1script - 7:27 pm on Feb 10, 2013 (gmt 0)


Clinking on links shouldn't give any credit to the site if time on each page isn't long enough.
"Manufacturing" this user experience metric is incredibly easy: make the next page as cumbersome and convoluted as the previous one and put anything that resembles a link to the resource the visitor is looking for at the very bottom (or below the fold, anyway). That'll get you a second a two extra to fool any automated filter. A human being would have spotted this instantly but Google never had and never will have enough human beings to check on everything. Besides, some of the landing pages are (or purport themselves to be) about very complex subject in which you actually have to have some kind of understanding to realize that you are being fooled.

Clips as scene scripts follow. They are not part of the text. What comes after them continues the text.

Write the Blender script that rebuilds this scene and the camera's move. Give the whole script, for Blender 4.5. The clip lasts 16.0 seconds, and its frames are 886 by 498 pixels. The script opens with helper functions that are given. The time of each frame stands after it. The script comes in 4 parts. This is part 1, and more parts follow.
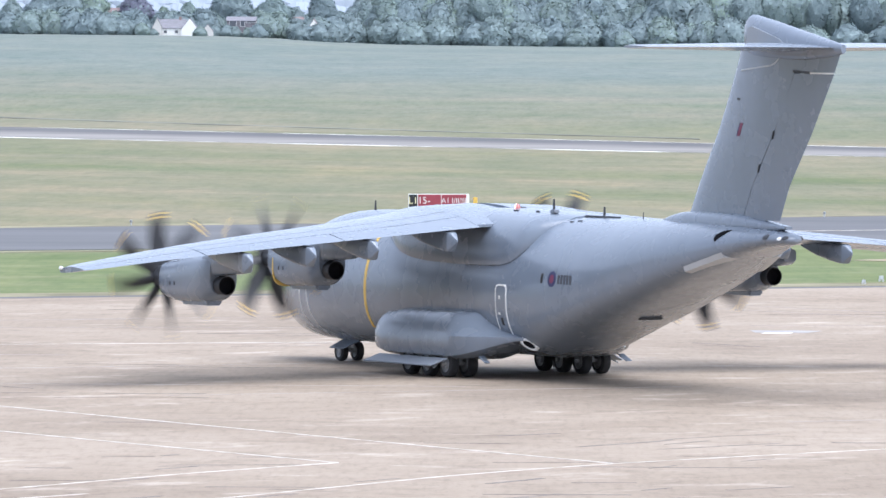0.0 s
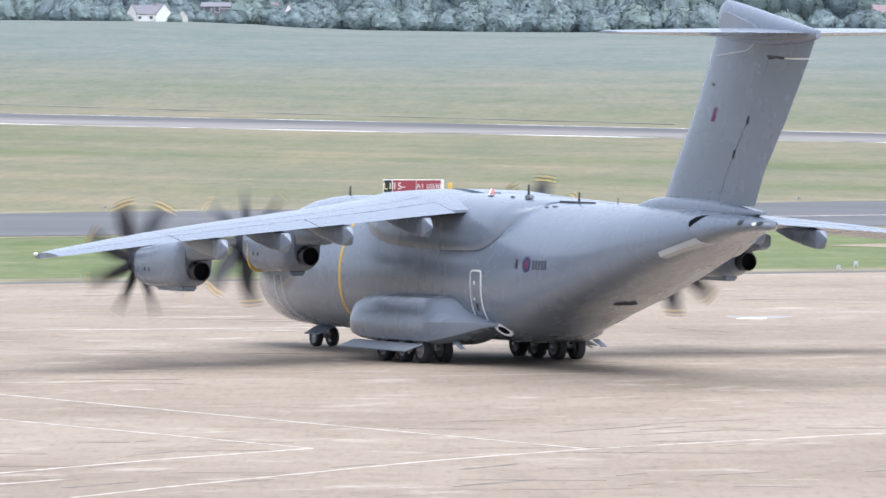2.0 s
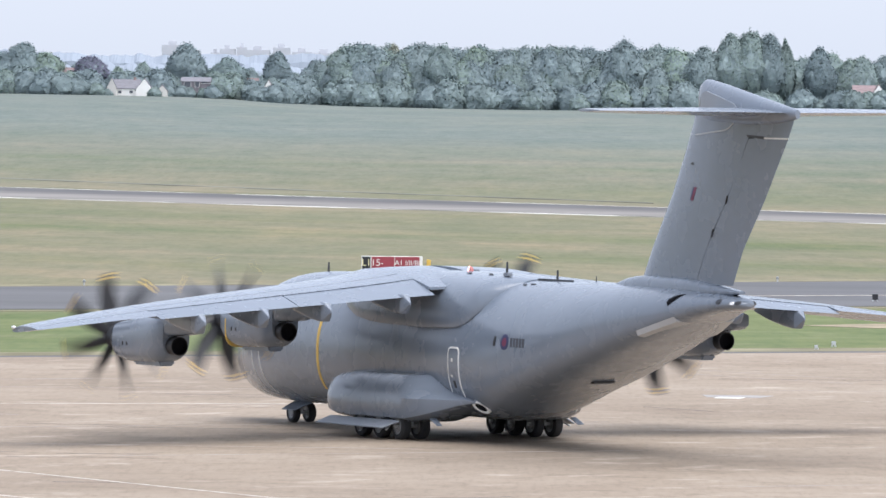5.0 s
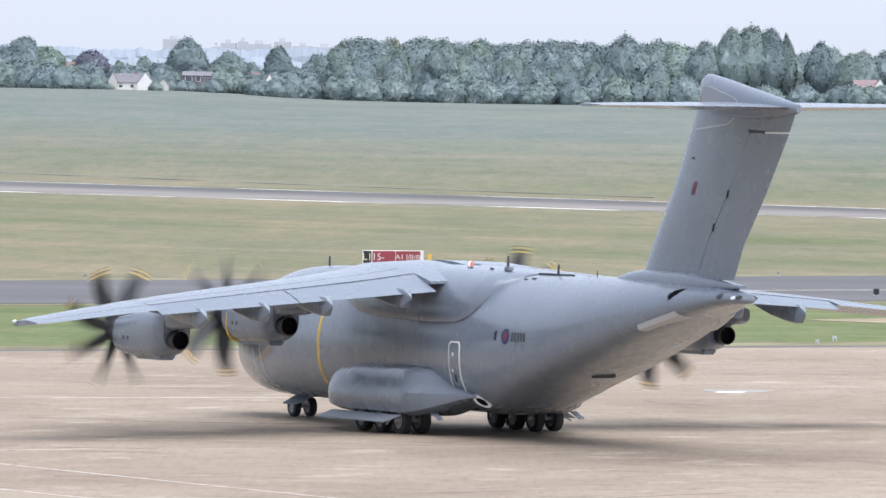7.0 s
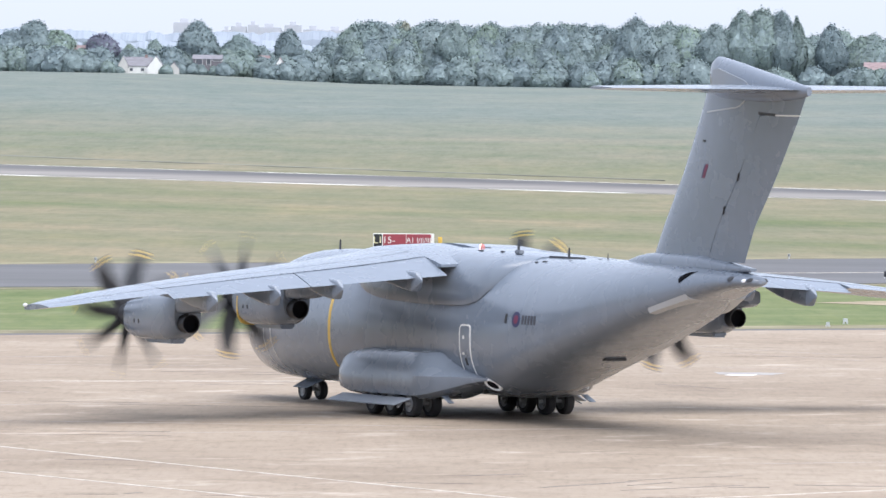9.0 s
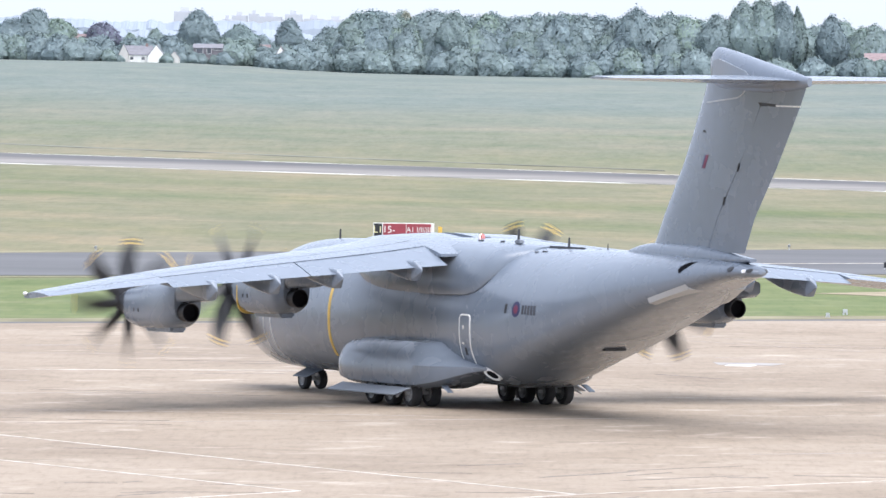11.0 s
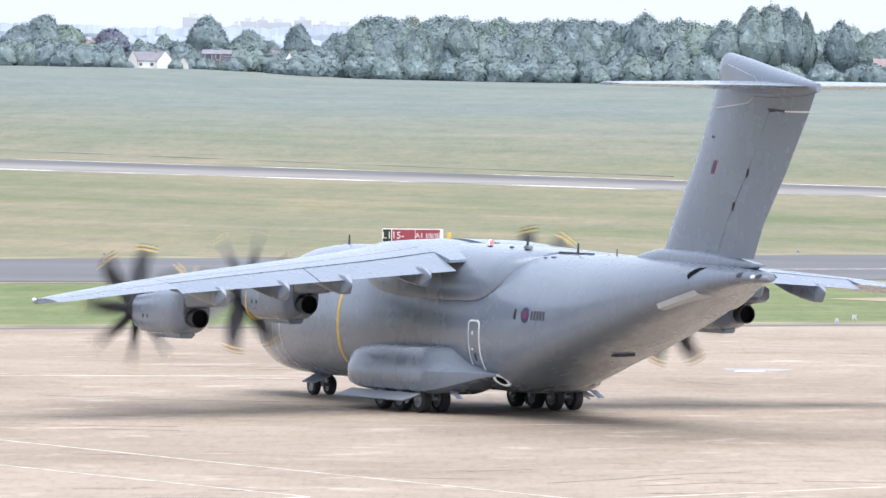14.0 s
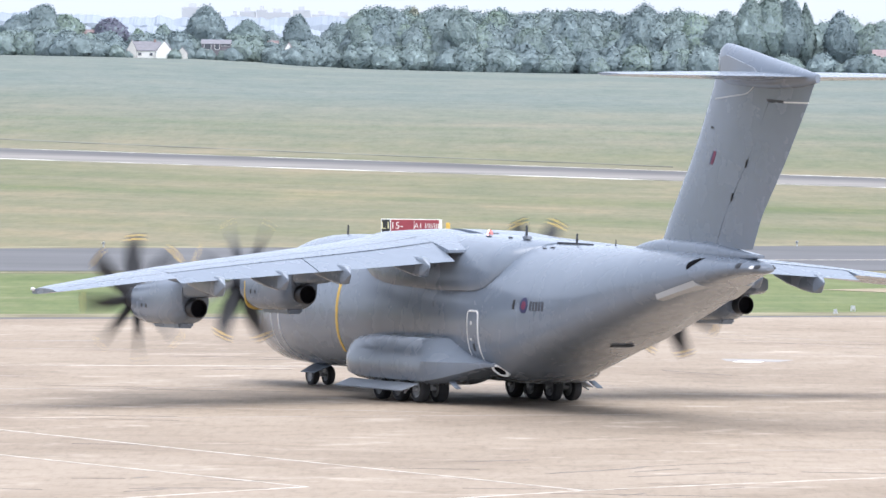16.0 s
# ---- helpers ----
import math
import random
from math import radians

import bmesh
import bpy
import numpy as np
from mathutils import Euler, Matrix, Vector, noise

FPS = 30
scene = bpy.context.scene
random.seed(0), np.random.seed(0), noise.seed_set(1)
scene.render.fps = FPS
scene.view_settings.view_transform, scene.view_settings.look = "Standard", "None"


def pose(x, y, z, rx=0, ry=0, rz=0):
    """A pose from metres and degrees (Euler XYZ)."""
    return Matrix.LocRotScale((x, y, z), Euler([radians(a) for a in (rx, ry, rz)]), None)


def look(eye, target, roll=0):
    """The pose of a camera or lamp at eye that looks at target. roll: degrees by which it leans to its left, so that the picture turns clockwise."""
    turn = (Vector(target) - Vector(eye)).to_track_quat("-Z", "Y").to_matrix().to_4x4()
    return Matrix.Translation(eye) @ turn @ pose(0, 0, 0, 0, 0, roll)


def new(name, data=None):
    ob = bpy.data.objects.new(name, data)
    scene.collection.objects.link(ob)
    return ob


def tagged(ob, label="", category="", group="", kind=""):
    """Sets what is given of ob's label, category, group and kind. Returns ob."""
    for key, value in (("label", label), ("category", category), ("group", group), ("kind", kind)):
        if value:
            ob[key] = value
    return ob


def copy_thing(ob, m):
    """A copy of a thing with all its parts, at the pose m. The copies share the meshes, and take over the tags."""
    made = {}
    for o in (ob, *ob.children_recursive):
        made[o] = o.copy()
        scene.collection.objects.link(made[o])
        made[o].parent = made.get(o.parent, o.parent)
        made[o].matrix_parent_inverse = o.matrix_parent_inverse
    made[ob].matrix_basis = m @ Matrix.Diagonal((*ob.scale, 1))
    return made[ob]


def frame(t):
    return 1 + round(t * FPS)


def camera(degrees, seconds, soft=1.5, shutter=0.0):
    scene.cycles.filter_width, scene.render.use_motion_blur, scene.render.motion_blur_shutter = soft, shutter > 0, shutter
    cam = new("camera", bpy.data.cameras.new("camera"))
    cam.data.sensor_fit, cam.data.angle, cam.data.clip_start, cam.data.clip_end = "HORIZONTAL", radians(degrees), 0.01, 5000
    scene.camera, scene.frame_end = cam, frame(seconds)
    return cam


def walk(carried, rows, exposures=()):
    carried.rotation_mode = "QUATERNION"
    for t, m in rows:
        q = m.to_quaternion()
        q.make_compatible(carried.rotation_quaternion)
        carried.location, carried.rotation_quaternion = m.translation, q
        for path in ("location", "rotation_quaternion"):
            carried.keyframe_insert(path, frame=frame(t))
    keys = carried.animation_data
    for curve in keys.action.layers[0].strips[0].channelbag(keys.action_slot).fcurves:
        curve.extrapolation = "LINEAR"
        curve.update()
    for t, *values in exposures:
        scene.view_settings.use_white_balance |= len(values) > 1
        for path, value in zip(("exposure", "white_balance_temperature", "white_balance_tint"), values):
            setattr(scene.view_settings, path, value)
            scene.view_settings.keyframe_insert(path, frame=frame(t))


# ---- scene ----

EXPOSURES = ((0.0, 0.41, 5700), (1.0, 0.40, 5720), (2.0, 0.35, 5850), (3.0, 0.34, 5900), (3.5, 0.32, 6000), (4.0, 0.05, 6100), (4.5, 0.05, 6100), (5.0, 0.16, 6100), (7.5, 0.19, 6080), (8.0, 0.21, 6050), (9.0, 0.32, 6050), (10.0, 0.46, 6020), (12.5, 0.48, 6020), (15.0, 0.49, 6020), (16.0, 0.46, 6020))
# Camera: a long lens on a terrace, it only turns. Rows: seconds, yaw to the right, tilt down, roll.
EYE_HEIGHT = 14.165
cam = camera(6.7466, 16.0, soft=1.5, shutter=0.4)
PAN = (
    (0.0, -0.7607, 1.6809, 0.0781),
    (0.5, -0.7472, 1.7085, 0.1863),
    (1.0, -0.7816, 1.7282, 0.1958),
    (1.5, -0.7604, 1.7100, 0.1286),
    (2.0, -0.5685, 1.7905, 0.0368),
    (2.5, -0.2828, 1.6605, 0.1974),
    (3.0, -0.2794, 1.4250, 0.3121),
    (3.5, -0.3509, 1.1203, 0.3494),
    (4.0, -0.3830, 1.0186, 0.4637),
    (4.5, -0.4413, 1.1202, 0.4754),
    (5.0, -0.4057, 1.2035, 0.5193),
    (7.3, -0.4176, 1.2656, 0.5655),
    (7.5, -0.3977, 1.2957, 0.5986),
    (8.0, -0.3427, 1.3296, 0.5179),
    (8.5, -0.3754, 1.3008, 0.6530),
    (9.0, -0.4924, 1.3764, 0.4792),
    (9.5, -0.4623, 1.3908, 0.5842),
    (10.0, -0.4722, 1.4525, 0.6723),
    (12.5, -0.5273, 1.4564, 0.5978),
    (13.0, -0.5231, 1.4406, 0.6840),
    (13.5, -0.5355, 1.3857, 0.6013),
    (14.0, -0.5608, 1.4121, 0.6006),
    (14.5, -0.5417, 1.4104, 0.7578),
    (15.0, -0.4981, 1.4400, 0.6965),
    (15.5, -0.4851, 1.4589, 0.7035),
    (16.0, -0.5510, 1.4864, 0.6912),
)
walk(cam, [(t, pose(0, 0, EYE_HEIGHT, 90 - tilt, 0, -yaw) @ pose(0, 0, 0, 0, 0, roll)) for t, yaw, tilt, roll in PAN],
     [(t, stops, kelvin, 12) for t, stops, kelvin in EXPOSURES])

# World: bright hazy overcast, high soft sun.
SUN_ELEVATION, SUN_AZIMUTH = 64.0, 136.0
world = bpy.data.worlds.new("hazy_sky")
scene.world = world
world.use_nodes = True
wn, wl = world.node_tree.nodes, world.node_tree.links
sky = wn.new("ShaderNodeTexSky")
sky.sky_type, sky.sun_disc = "NISHITA", False
sky.sun_elevation, sky.sun_rotation = radians(SUN_ELEVATION), radians(SUN_AZIMUTH)
sky.air_density, sky.dust_density, sky.ozone_density = 1.0, 1.6, 1.0
pale = wn.new("ShaderNodeHueSaturation")
pale.inputs["Saturation"].default_value = 0.55
wl.new(sky.outputs["Color"], pale.inputs["Color"])
veil = wn.new("ShaderNodeMix")
veil.data_type = "RGBA"
veil.inputs[0].default_value = 0.6
veil.inputs[7].default_value = (7.35, 7.8, 8.7, 1)
wl.new(pale.outputs["Color"], veil.inputs[6])
wl.new(veil.outputs[2], wn["Background"].inputs["Color"])
wn["Background"].inputs["Strength"].default_value = 0.132
sun = new("sun", bpy.data.lights.new("sun", "SUN"))
sun.data.energy, sun.data.angle, sun.data.color = 4.0, radians(68), (1.0, 0.94, 0.87)
sun.matrix_world = look((0, 0, 0), (-math.sin(radians(SUN_AZIMUTH)) * math.cos(radians(SUN_ELEVATION)),
                                    -math.cos(radians(SUN_AZIMUTH)) * math.cos(radians(SUN_ELEVATION)),
                                    -math.sin(radians(SUN_ELEVATION))))


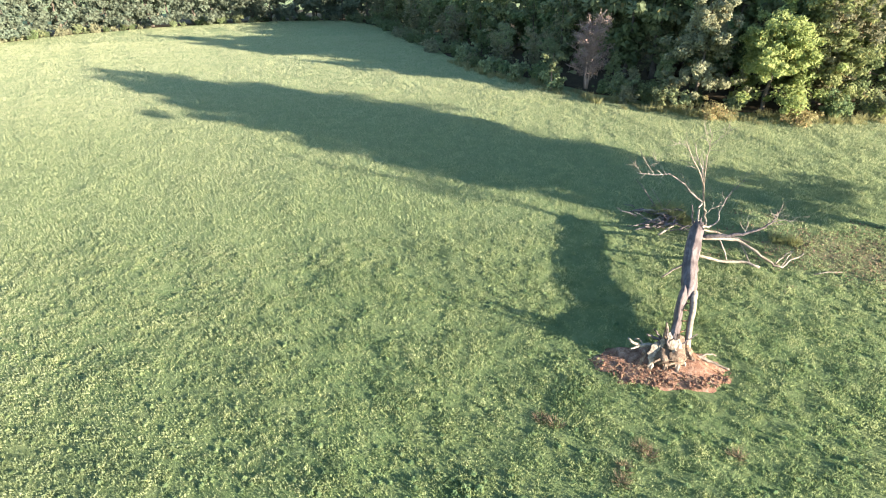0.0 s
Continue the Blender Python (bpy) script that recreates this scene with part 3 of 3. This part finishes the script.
def limb(name, pts, r0, r1, mat, sides=7, seed=0, label="", parent=None):
    pts = F(*pts)
    fine, n = [], 3
    for a, b in zip(pts, pts[1:]):
        fine += [a.lerp(b, k / n) for k in range(n)]
    fine.append(pts[-1])
    rr = random.Random(seed)
    fine = [p + Vector((rr.gauss(0, 1), rr.gauss(0, 1), rr.gauss(0, 1))) * 0.025 if 0 < i < len(fine) - 1 else p for i, p in enumerate(fine)]
    bm = bmesh.new()
    tube(bm, fine, [r0 + (r1 - r0) * i / (len(fine) - 1) for i in range(len(fine))], sides, 0.08, seed)
    return part(name, bm, mat, parent or fallen, label)


bm = bmesh.new()
ridged(bm, F((11.4, 21.9, 1.13), (11.65, 22.45, 1.2), (12.05, 23.55, 1.27), (12.45, 24.6, 1.33), (12.85, 25.5, 1.38), (13.6, 27.0, 1.46), (14.05, 27.9, 1.5), (14.35, 28.4, 1.55)), [0.1, 0.31, 0.36, 0.35, 0.36, 0.37, 0.35, 0.24], 26, 1, 0.17, 0.98, 0.4)
part("trunk", bm, DEADWOOD, fallen, "grey weathered trunk with a jagged broken end")
bm = bmesh.new()
ridged(bm, F((9.7, 18.85, 0.65), (10.1, 19.75, 0.72), (10.48, 20.55, 0.8), (10.92, 21.45, 0.92), (11.42, 22.4, 1.1), (11.65, 22.9, 1.2)), [0.3, 0.2, 0.18, 0.19, 0.2, 0.1], 16, 2, 0.14, 2.1)
part("slab", bm, DEADWOOD, fallen, "thick half of the split trunk")
bm = bmesh.new()
ridged(bm, F((10.3, 18.65, 0.3), (10.6, 19.35, 0.6), (11.02, 20.25, 0.88), (11.56, 21.45, 1.05), (11.85, 22.3, 1.17), (12.0, 22.8, 1.2)), [0.22, 0.15, 0.15, 0.16, 0.18, 0.1], 12, 3, 0.14, 1.0)
part("slab", bm, BLEACHED, fallen, "pale thin half of the split trunk")
for i in range(4):
    a = Vector((10.3, 19.4, 0.75)).lerp(Vector((11.5, 22.2, 1.05)), 0.15 + 0.22 * i)
    limb("splinter", [a + Vector((-0.1, 0, 0.1 * (i % 3))), a + Vector((0.4, 0.2 - 0.2 * (i % 2), 0.05))], 0.04, 0.015, TORN, 5, 200 + i, "orange rotten heartwood")

# torn root plate and roots
bm = bmesh.new()
ridged(bm, F((9.5, 18.75, 0.5), (9.45, 18.15, 0.3), (9.45, 18.4, 0.45), (9.55, 18.7, 0.6), (9.8, 19.1, 0.72), (10.1, 19.5, 0.82)), [0.08, 0.5, 0.64, 0.6, 0.45, 0.3], 24, 5, 0.35, 0.8)
part("root_plate", bm, ROOTWOOD, fallen, "torn brown root plate facing the pit")


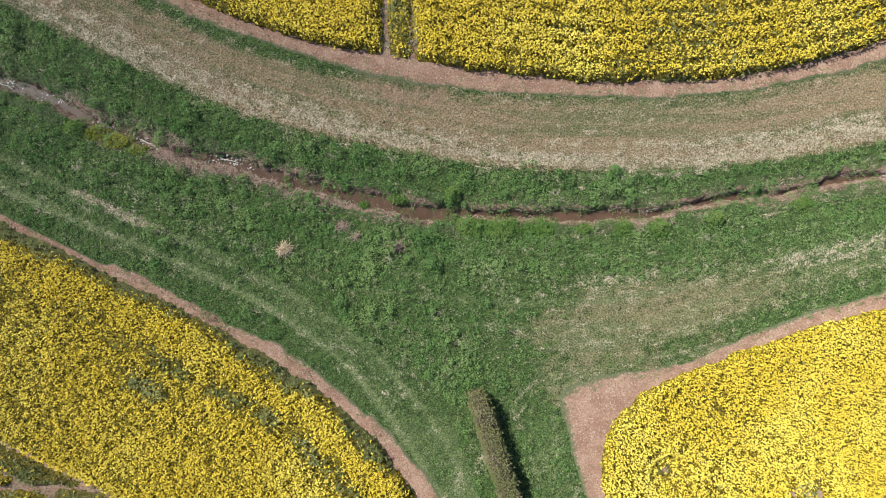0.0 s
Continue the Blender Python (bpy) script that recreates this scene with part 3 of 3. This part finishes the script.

@Simsi: regarding the vague context of the original search term that may be playing a role in this. In my niche the most blatant offenders are sites that contain collections of datasheets on various parts and devices. The initial queries are very simple and cannot even be taken two ways: when you type "blue widget datasheet", I guarantee you 99% of the time you want to download PDF that contain the said datasheet.

What happens next is very indicative of the user metric abuse going on, as described in this thread. Many of the datasheets are not so easily available and pretty much noone has them - the manufacturer probably never made them available online. The more rare the datasheet, the more determined the searcher to find it and so you can have at least two or three pages where you will have lists of OTHER datasheets, sometimes related, sometimes not, and on the bottom you'd see a link saying something like "see other blue widget datasheets". Since you haven't gotten what you came for yet, you'd click there thinking their sorting is off and the one that you need is surely not far away, but no such luck. I can imagine some people looking for information on rare parts, could click much more than 2-3 pages, simply out of desperation.
So, there you have it: the bounce rate goes down simply by definition - they are still on the site. Number of pages opened is high and time on page is usually still decent - they are normally filled with pretty long lists of complicated part numbers - you will need at least several seconds to realize that what you are looking for is not there, and several seconds is a VERY decent on-page time by today's standards.